Kluster pendukung ini juga bukan sumberdaya politik yang bisa diajak AB untuk membangun partai. Mereka memiliki agendanya sendiri.
*Kluster ketiga*, merupakan basis massa parpol pendukung dalam pilpres. Anggota PKS, Nasdem, PKB. Basis massa kelompok ini akan kembali sebagai pekerja politik bagi partainya. Tidak untuk partai selain itu. Termasuk partai yang didirikan AB.
*Kluster keempat* merupakan basis massa partisan. Hasil produk _*framming*_ citra positif terhadap sosok AB. Oleh _*framming*_ itu mereka menjatuhkan simpati dan dukungannya terhadap AB. Bukan produk kaderisasi politik. Maka tidak bisa diandalkan untuk menjadi pekerja-pekerja politik bagi parpol yang didirikan AB.
AB berbeda dengan Anas Urbaningrum (AU). Figur terakhir ini merupakan produk kaderisasi organisasi kader mahasiswa hingga puncak karir. Pemimpin puncak organisasi. HMI. AB tidak sampai memimpin puncak organisasi kader mahasiswa itu.

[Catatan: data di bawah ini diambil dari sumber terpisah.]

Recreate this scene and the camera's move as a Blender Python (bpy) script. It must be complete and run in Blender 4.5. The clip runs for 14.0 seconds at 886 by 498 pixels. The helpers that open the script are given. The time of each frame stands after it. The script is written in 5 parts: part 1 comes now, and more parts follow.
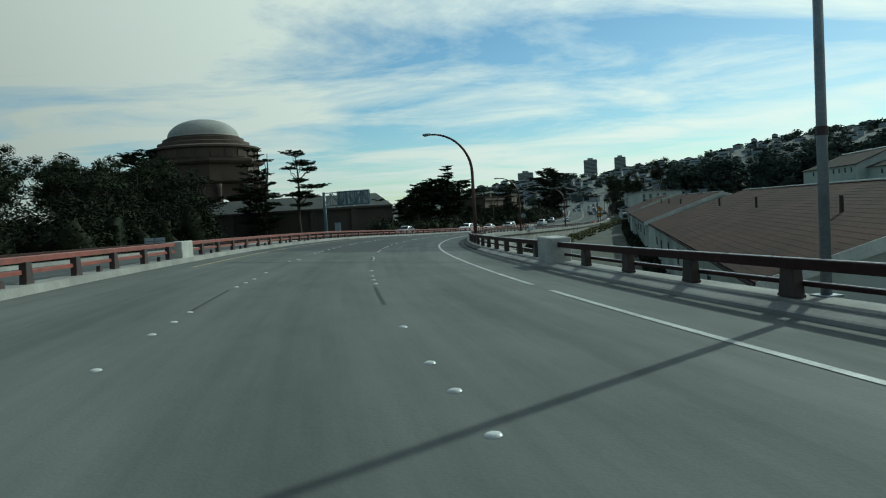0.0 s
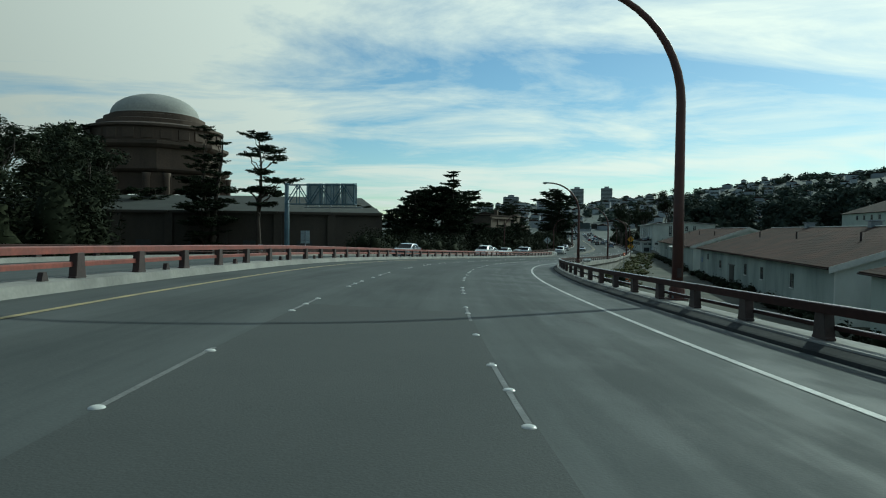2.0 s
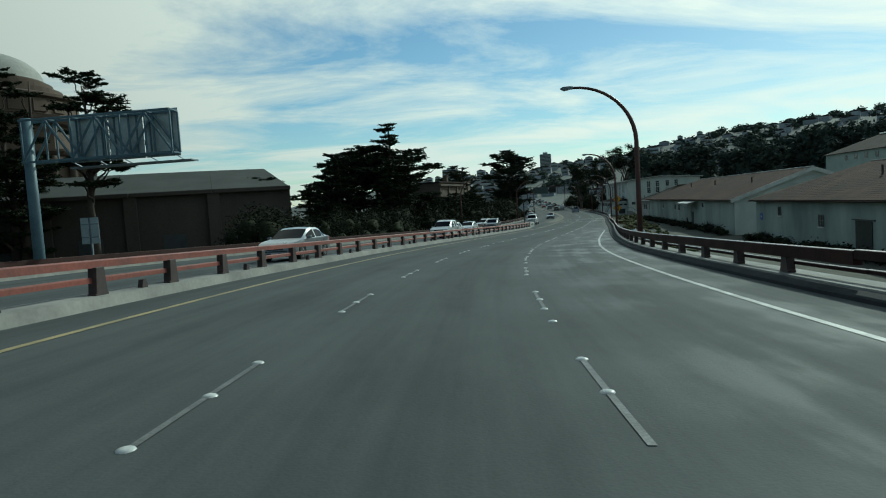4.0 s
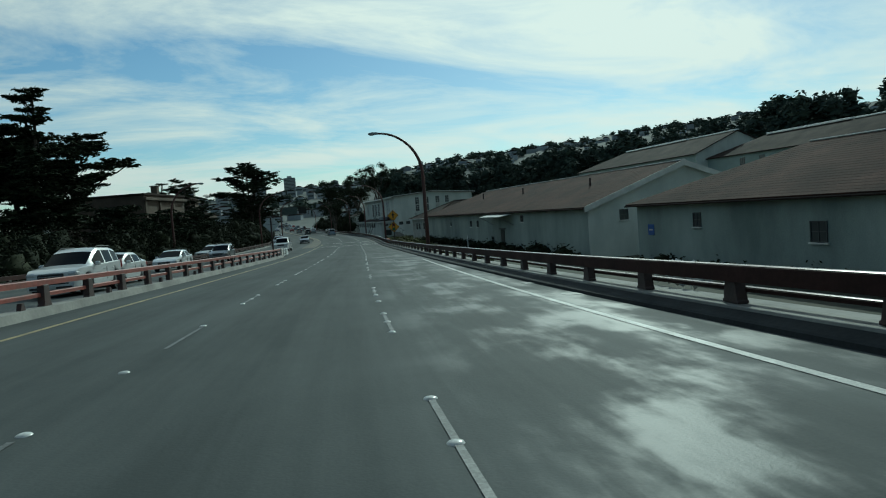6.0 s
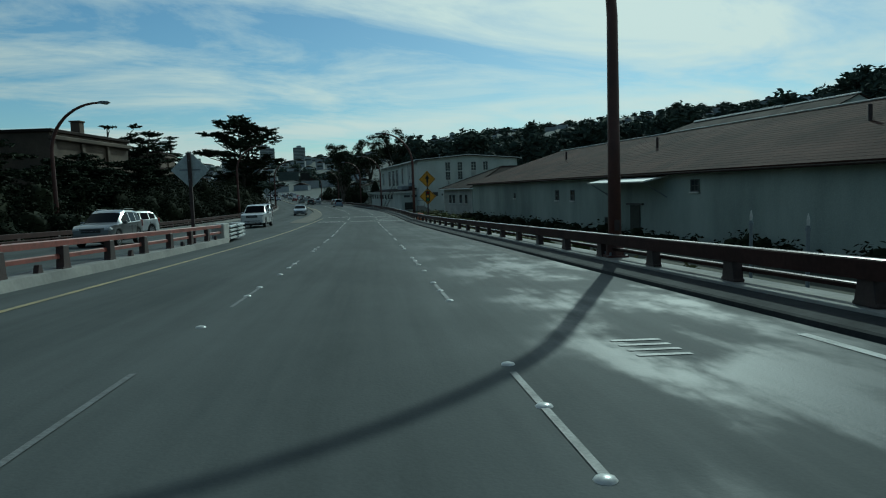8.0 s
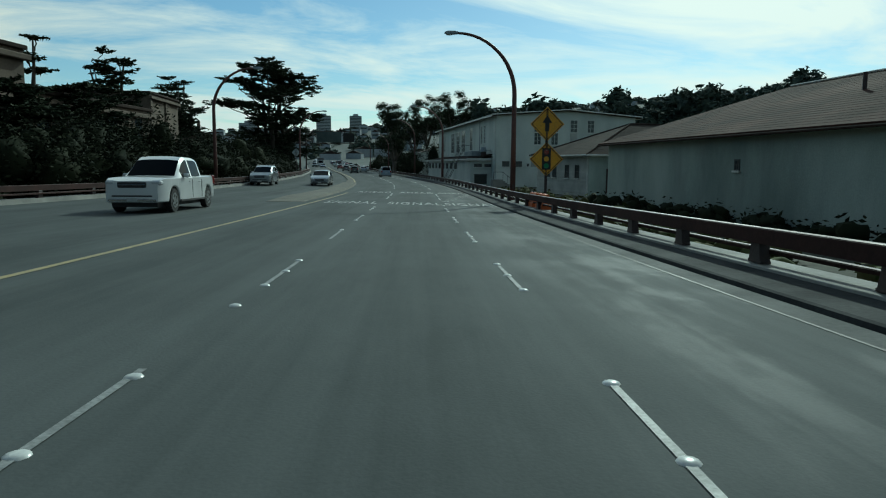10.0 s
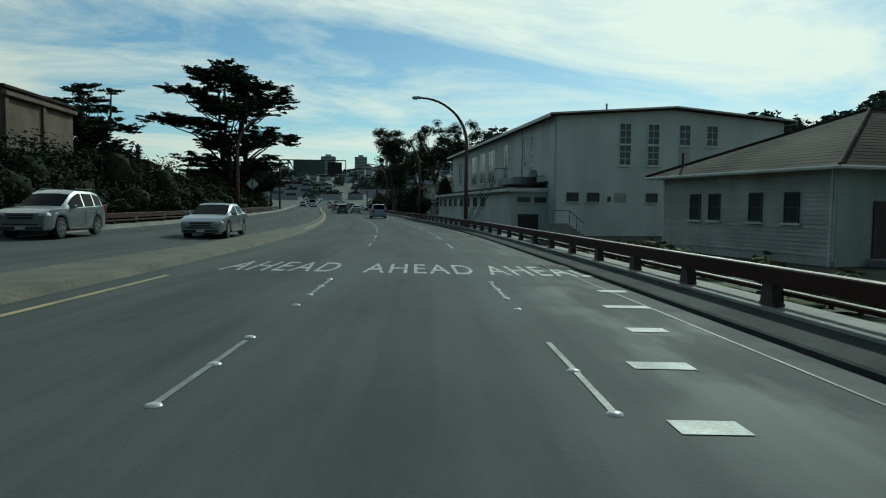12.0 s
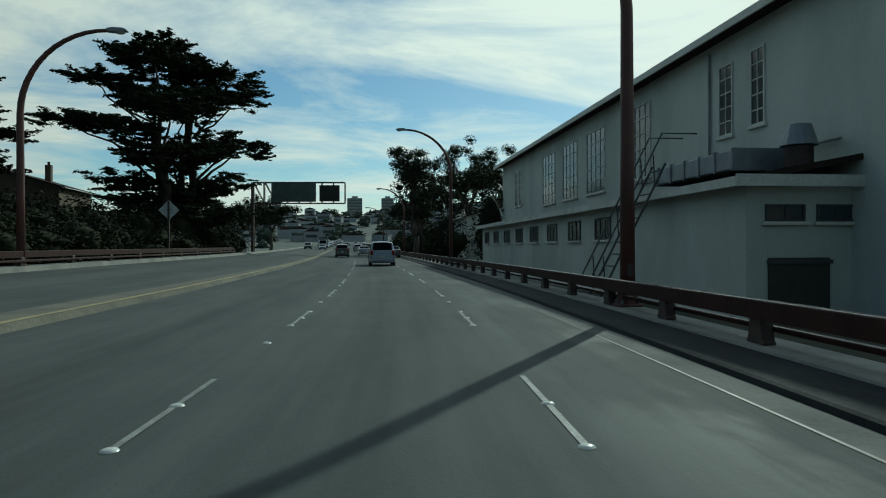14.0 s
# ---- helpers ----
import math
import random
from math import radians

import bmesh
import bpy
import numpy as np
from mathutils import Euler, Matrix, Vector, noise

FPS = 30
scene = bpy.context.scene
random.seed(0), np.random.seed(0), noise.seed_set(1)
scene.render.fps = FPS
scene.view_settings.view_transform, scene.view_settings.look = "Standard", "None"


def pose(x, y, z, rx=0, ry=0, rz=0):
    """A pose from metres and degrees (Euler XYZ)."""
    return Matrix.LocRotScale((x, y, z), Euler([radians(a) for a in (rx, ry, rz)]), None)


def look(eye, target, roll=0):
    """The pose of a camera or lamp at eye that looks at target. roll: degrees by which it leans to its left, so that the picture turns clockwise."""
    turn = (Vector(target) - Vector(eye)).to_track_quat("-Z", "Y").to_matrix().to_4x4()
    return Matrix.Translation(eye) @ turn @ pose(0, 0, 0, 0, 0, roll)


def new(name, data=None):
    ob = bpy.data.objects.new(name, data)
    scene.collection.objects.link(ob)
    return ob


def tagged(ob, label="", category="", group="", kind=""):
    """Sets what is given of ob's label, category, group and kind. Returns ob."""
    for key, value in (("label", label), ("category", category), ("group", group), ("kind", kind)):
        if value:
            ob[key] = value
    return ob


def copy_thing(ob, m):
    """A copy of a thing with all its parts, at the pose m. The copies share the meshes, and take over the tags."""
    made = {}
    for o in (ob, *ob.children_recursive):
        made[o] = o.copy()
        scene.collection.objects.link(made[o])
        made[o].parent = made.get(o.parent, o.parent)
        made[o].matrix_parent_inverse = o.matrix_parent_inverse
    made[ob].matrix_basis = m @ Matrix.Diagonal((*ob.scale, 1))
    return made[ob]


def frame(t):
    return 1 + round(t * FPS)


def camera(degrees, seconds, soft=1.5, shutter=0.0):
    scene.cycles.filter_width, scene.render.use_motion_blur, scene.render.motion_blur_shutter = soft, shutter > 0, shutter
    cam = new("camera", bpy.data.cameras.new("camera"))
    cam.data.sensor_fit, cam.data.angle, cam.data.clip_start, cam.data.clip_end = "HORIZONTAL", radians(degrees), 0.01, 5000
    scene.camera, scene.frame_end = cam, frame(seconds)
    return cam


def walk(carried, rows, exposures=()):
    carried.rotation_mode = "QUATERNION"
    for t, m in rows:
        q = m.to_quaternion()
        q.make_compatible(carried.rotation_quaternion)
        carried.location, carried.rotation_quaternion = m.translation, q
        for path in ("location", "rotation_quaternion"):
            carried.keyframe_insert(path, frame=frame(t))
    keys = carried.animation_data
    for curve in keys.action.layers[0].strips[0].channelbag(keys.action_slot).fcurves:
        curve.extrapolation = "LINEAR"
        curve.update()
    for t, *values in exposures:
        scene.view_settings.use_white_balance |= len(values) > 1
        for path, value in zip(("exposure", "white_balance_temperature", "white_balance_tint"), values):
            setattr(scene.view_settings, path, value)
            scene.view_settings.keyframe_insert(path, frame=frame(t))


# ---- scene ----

# ---- camera and its walk ----
cam = camera(66.9, 14.0, soft=1.1)


def heading_row(t, x, y, z, yaw, pitch, roll):
    """A row of the walk: yaw to the right of +y, pitch up, roll as look() takes it, all in degrees."""
    a, b = radians(yaw), radians(pitch)
    ahead = (x + math.sin(a) * math.cos(b), y + math.cos(a) * math.cos(b), z + math.sin(b))
    return t, look((x, y, z), ahead, roll)


PATH_ROWS = [
    (0, 0.67, -1.84, 1.31, -0.56, -3.28, -3.63),
    (0.5, -1.09, 7.06, 1.19, -1.86, -1.63, -3.62),
    (1, -2.44, 15.90, 1.06, 2.60, -1.86, -1.89),
    (1.5, -3.30, 24.62, 0.91, 2.30, -5.46, -3.21),
    (2, -3.88, 32.99, 0.76, 1.40, -1.69, 0.65),
    (2.5, -4.07, 41.36, 0.60, -2.21, -3.49, 1.22),
    (3, -3.92, 50.08, 0.42, -5.67, -7.29, -1.26),
    (3.5, -3.42, 59.02, 0.20, 1.03, -8.07, -0.88),
    (4, -2.51, 68.05, -0.04, 6.22, -3.80, -3.67),
    (4.2, -2.05, 71.52, -0.15, 12.78, -4.81, -3.72),
    (6.3, 6.19, 104.71, -1.30, 28.64, -2.92, -3.58),
    (6.5, 7.18, 107.83, -1.41, 28.94, -3.32, -2.12),
    (7, 9.86, 115.52, -1.68, 28.27, 1.88, -0.31),
    (7.5, 12.58, 123.04, -1.93, 27.71, -0.58, -1.12),
    (8, 15.45, 130.57, -2.18, 27.00, -5.06, -2.01),
    (8.5, 18.26, 138.07, -2.41, 25.46, -6.74, 0.07),
    (9, 21.16, 145.69, -2.64, 22.73, -6.54, -0.27),
    (9.2, 22.33, 148.77, -2.73, 22.72, -7.53, 0.01),
    (11.3, 34.86, 182.73, -3.56, 22.14, -6.39, 1.00),
    (11.5, 36.04, 185.88, -3.60, 22.40, -7.01, -0.89),
    (12, 38.94, 193.56, -3.71, 22.06, -3.60, 0.56),
    (12.5, 41.99, 201.62, -3.81, 22.54, -2.31, 0.44),
    (13, 45.00, 209.92, -3.88, 22.75, -3.96, -1.28),
    (13.5, 47.75, 217.93, -3.91, 21.22, -1.30, 1.06),
    (14, 50.42, 225.90, -3.93, 19.65, -0.11, -0.21),
]
walk(cam, [heading_row(*r) for r in PATH_ROWS],
     exposures=[(0.0, -0.42, 5750, -19), (2.5, -0.40, 5800, -19), (3.4, -0.12, 5850, -19), (4.2, -0.52, 5800, -19), (6.3, -0.70, 5500, -21), (7.0, -1.14, 4750, -27), (7.5, -1.0, 5150, -24), (8.0, -0.88, 5350, -22), (9.2, -0.56, 5450, -21), (11.5, -0.46, 5850, -20), (12.5, -0.66, 5850, -20), (13.5, -0.36, 5950, -20), (14.0, -0.60, 5850, -20)])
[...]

Organisasi kader mahasiswa ini merupakan sekolah politik bagi para aktivis mahasiswa. Mereka memiliki talenta dalam manajemen organisasi politik. Maupun kerja-kerja politik.
Hal itu menjadikan AU memiliki sumberdaya politik pada setiap kota yang memiliki perguruan tinggi. Pada setiap kota yang memiliki jaringan alumni organisasi itu. AB tidak memiliki. Karir puncaknya hingga senat mahasiswa. Setelah itu melanjutkan studi ke luar negeri.
Berdasarkan realitas itu, mendirikan parpol sendiri bagi AB bisa diduga juga merupakan jalan terjal. Apalagi menghidupinya memerlukan biaya yang tidak murah.